Moldova is almost fifteen times poorer than Norway (where my mother is from), which is the richest country in Europe, not considering the off-shorey micro-nations of Monaco, Lichtenstein and Luxembourg. Almost fourteen/thirteen times poorer than US/Canada and almost ten times poorer than Denmark (where my dad is from). Here are the twelve richest countries in Europe.



More than half of Moldovans (the "Romanian part") are EU citizens. Their grandparents were stripped of their Romanian citizenship after Moldova was annexed by Russia after WWII and Romania gave them their citizenship back after the iron curtain fell. They can work and live legally anywhere in the EU, which many of them do. Almost every family has one or two members working abroad. Italy, Greece, Ireland, France and Germany are the most popular choices. Spain and Portugal used to be popular choices too but are much less so in the last couple of years. Our host worked as an audit manager at Deloitte in London for a couple of years.

Many Moldovan kids live with their parents abroad and go to school in Italy, England, France and come over to visit their grandparents during the summer holidays. They speak Romanian with their grandparents and their parents but Italian, French, English, etc between themselves. It is really funny to see a Moldovan barefoot kid looking after the sheep in a Moldovan village breaking out into a thick Scottish accent all of a sudden.

The majority of those who are not EU citizens are Russians and Ukrainians and they usually have Russian passports and a lot of them work in Moscow, St Petersburg and elsewhere in Russia, which is almost five times richer than Moldova. There are also quite a lot of Moldovan Jews in the capital who have Israeli passports but live and do business in Moldova.

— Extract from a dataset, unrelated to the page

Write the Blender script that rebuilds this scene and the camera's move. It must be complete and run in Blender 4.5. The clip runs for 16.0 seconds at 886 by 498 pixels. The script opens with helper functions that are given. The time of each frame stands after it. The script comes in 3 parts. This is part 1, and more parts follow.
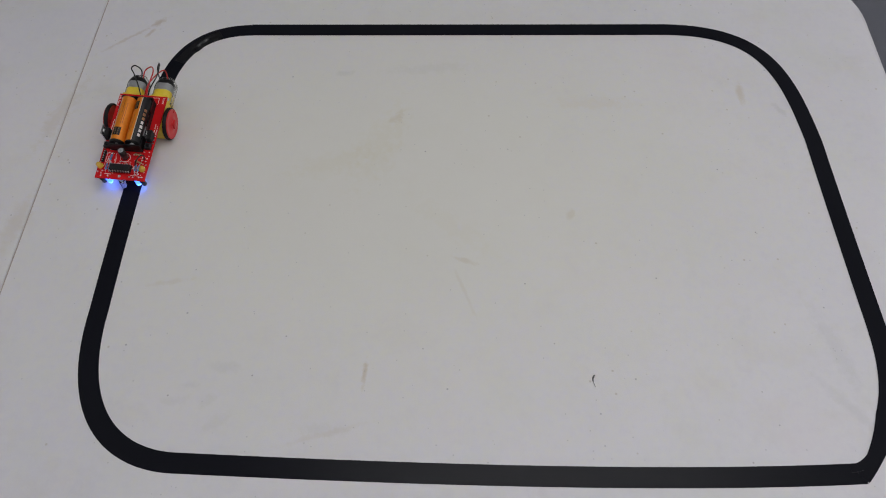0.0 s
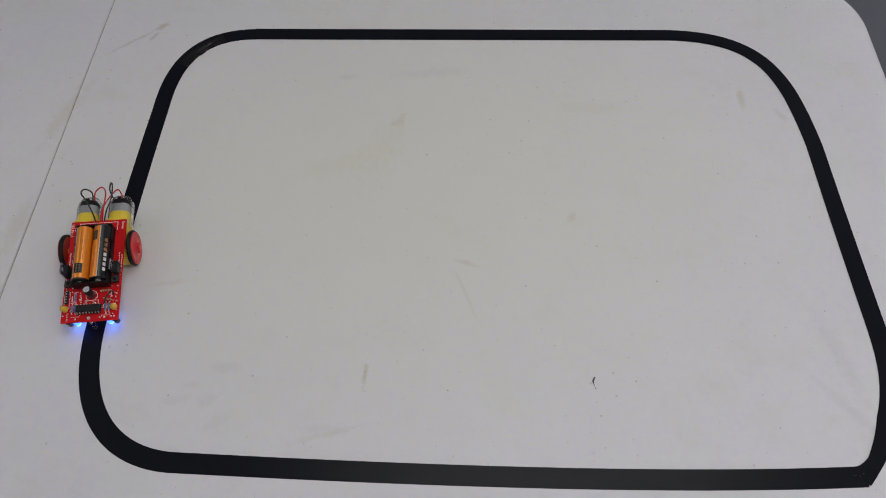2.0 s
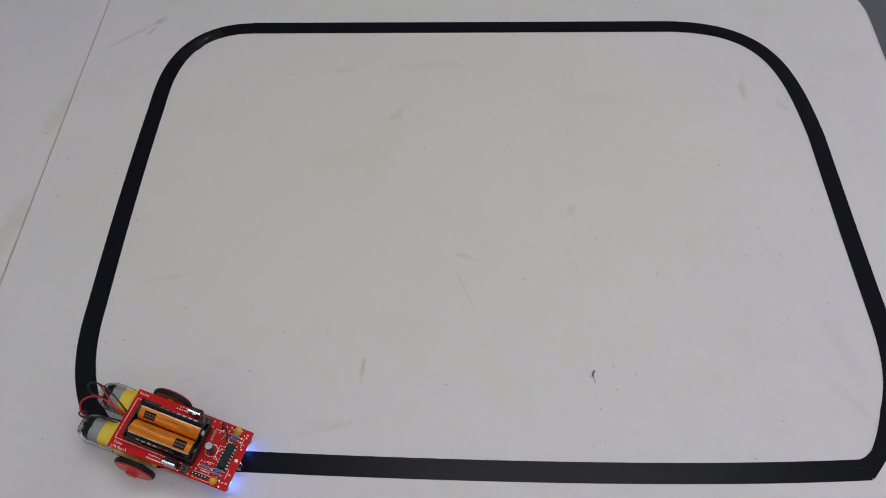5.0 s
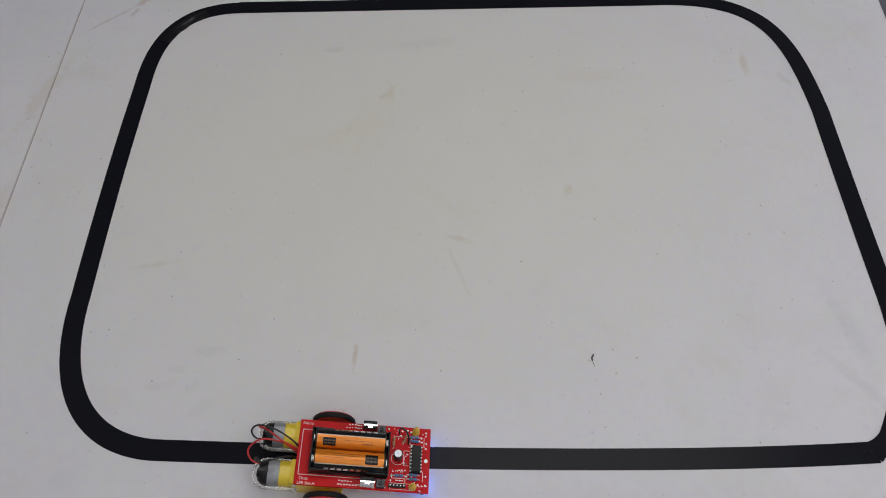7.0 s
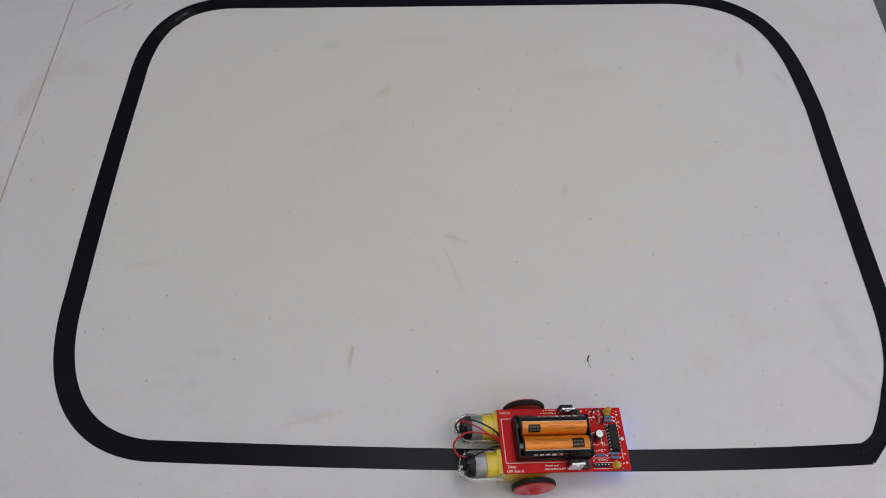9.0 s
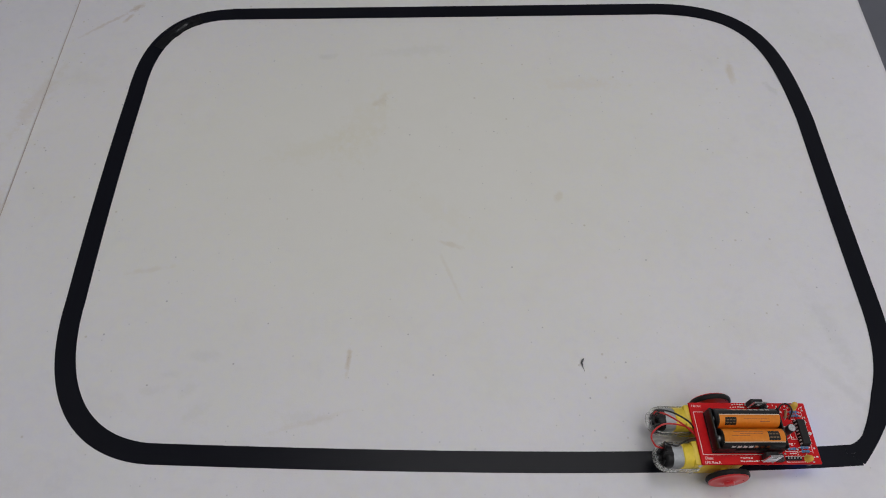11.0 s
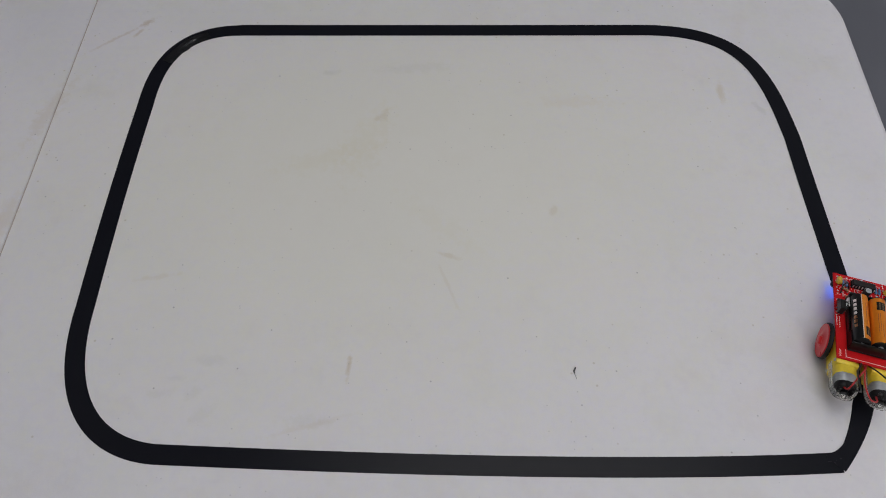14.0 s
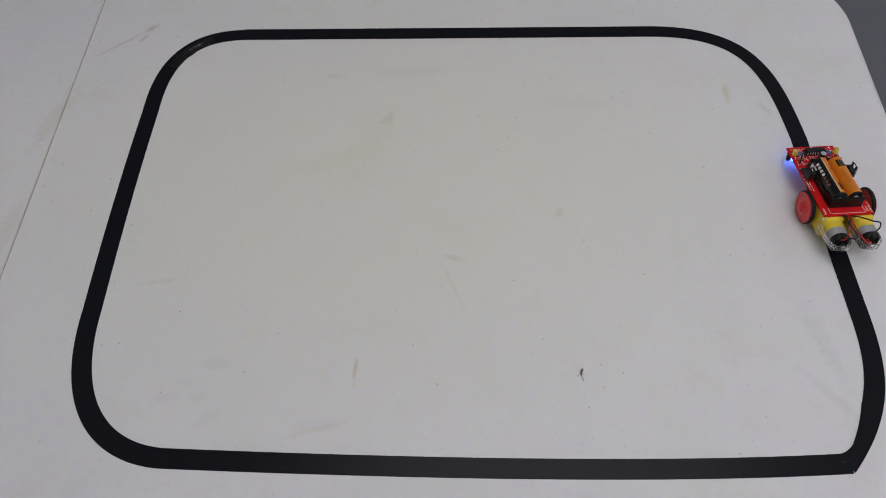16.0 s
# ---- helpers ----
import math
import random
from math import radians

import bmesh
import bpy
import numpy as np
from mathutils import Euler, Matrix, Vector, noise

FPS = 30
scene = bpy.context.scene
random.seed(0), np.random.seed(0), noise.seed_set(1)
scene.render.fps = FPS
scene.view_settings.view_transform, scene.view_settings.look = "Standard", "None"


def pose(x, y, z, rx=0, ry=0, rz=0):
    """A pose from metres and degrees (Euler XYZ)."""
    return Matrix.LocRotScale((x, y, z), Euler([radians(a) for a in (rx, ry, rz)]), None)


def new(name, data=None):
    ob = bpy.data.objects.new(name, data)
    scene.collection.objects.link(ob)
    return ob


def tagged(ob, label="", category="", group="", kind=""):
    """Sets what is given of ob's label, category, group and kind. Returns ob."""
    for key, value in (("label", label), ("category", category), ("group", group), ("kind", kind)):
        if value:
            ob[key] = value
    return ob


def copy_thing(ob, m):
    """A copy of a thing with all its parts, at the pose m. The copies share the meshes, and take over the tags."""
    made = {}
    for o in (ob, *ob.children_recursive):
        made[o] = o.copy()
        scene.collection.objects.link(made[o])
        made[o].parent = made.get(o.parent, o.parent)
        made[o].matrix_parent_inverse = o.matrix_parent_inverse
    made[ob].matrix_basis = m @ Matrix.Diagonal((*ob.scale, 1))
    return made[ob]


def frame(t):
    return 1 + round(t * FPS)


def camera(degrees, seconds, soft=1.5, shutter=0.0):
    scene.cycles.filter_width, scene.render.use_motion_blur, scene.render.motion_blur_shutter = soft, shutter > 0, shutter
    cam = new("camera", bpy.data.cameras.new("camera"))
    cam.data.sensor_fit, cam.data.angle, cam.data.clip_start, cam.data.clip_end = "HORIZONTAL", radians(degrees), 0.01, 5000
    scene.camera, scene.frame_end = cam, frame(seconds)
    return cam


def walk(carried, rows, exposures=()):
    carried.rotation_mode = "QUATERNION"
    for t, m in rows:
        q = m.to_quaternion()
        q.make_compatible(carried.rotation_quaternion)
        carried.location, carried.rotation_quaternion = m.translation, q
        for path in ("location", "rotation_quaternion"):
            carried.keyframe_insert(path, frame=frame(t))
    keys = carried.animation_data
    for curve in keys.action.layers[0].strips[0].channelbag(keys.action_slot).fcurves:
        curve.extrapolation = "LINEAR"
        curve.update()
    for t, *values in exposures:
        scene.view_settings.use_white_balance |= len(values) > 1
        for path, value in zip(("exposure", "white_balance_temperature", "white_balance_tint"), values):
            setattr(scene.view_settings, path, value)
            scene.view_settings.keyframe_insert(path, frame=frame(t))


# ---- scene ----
# Heights: the table top lies at 0.74 m; x runs along the table, y away from the camera.
TOP = 0.74
cam = camera(57.689, 16.0, soft=1.0)
walk(cam, [
    (0.0, pose(0.0000, -0.4253, 1.3700, 32.843, -0.865, -0.571)),
    (0.5, pose(0.0030, -0.4309, 1.3681, 33.371, -0.608, -0.500)),
    (1.0, pose(0.0019, -0.4333, 1.3659, 33.639, -0.690, -0.486)),
    (1.5, pose(0.0025, -0.4324, 1.3663, 33.601, -0.683, -0.387)),
    (2.0, pose(0.0009, -0.4326, 1.3669, 33.591, -0.883, -0.286)),
    (2.5, pose(0.0016, -0.4337, 1.3682, 33.620, -0.893, -0.203)),
    (3.0, pose(0.0019, -0.4333, 1.3721, 33.441, -0.861, -0.116)),
    (3.5, pose(0.0028, -0.4381, 1.3703, 33.749, -0.819, 0.015)),
    (4.0, pose(0.0014, -0.4360, 1.3704, 33.619, -0.771, -0.179)),
    (6.5, pose(0.0184, -0.4283, 1.3400, 33.074, 0.263, -0.558)),
    (7.0, pose(0.0144, -0.4236, 1.3413, 32.395, 0.128, -0.971)),
    (7.5, pose(0.0092, -0.4184, 1.3431, 31.824, -0.219, -1.250)),
    (8.0, pose(0.0082, -0.4153, 1.3445, 31.520, -0.473, -1.312)),
    (8.5, pose(0.0092, -0.4151, 1.3454, 31.531, -0.502, -1.202)),
    (9.0, pose(0.0086, -0.4156, 1.3453, 31.676, -0.647, -1.169)),
    (11.5, pose(0.0122, -0.4273, 1.3570, 32.608, -0.711, -1.362)),
    (12.0, pose(0.0145, -0.4294, 1.3703, 32.313, -0.823, -1.253)),
    (12.5, pose(0.0129, -0.4387, 1.3691, 32.984, -0.762, -1.472)),
    (13.0, pose(0.0114, -0.4390, 1.3746, 32.882, -0.881, -1.422)),
    (13.5, pose(0.0084, -0.4391, 1.3720, 33.242, -1.223, -1.118)),
    (14.0, pose(0.0087, -0.4403, 1.3718, 33.397, -1.196, -0.906)),
    (14.5, pose(0.0085, -0.4399, 1.3726, 33.474, -1.153, -0.732)),
    (15.0, pose(0.0104, -0.4424, 1.3699, 33.760, -0.908, -0.754)),
    (15.5, pose(0.0095, -0.4402, 1.3717, 33.559, -0.751, -0.891)),
    (16.0, pose(0.0084, -0.4412, 1.3701, 33.703, -0.680, -0.985)),
])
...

Date: 2016-05-05 08:10 am (UTC)
ext_189645: (Default)
From: [identity profile] bunn.livejournal.com
Oh, that is interesting! I had not realised that GDP was so very low for Moldova. Presumably, as so many Moldovans work abroad, their income and the money they send into the country is not counted towards the GDP figure, so it appears artificially low.

Aren't the Irish doing well still? I had no idea they had bounced back so well from the crash. I guess that's what being Google's european base does for you, when you have a relatively tiny population...

It's interesting to contrast GDP adjusted for purchasing power, where the Nordic countries are much further down the list due to high prices : https://en.wikipedia.org/wiki/List_of_countries_by_GDP_(PPP)

Date: 2016-05-05 08:13 am (UTC)
ext_189645: (Default)
From: [identity profile] bunn.livejournal.com
... my husband, who has an economics degree, floated past while I was commenting and said 'yes, all the versions of GDP are kind of flawed but you have to use *something*...'

Date: 2016-05-05 09:48 am (UTC)
From: [identity profile] topum.livejournal.com
All of these lists are flawed of course (you still need something that is practical to calculate) but i think this list is completely meaningless for anyone except perhaps the economists. Vietnam above Switzerland, Pakistan above the Netherlands, Indonesia above the UK and Kazakhstan way above Norway is really really hard to see.

Date: 2016-05-05 11:07 am (UTC)
ext_189645: (Default)
From: [identity profile] bunn.livejournal.com
I think it's interesting perspective, if you consider the main GDP tables as well: on its own, it's a bit loony looking, yes. But I think it's true that you could live for a long time very comfortably in Pakistan on the kind of money you'd need for a year in the Netherlands?

The UK is what, 25th or something on the main table, I know that there are some very poor people in the UK, and indeed, I myself live in an area of the UK that gets special EU funding because it is so poor. How then is it that the people of Albania, or Turkey, say, can afford to eat and live, if they are so much poorer on average than we are? Why are there no jokes about the obscenely wealthy Norwegians flashing their cash? That's why the UN uses the PPP figure to calculate poverty thresholds.

As you are a really well travelled person I'm sure that's utterly obvious to you, but I think it is much less obvious to people who don't travel much and don't earn much. They look at these tables and think : wow, no wonder economic migration is such a problem, everyone in Eastern Europe will want to move!', or, and I read that this can be pretty catastrophic: 'wow, I should move from Nepal and get a job in Qatar'.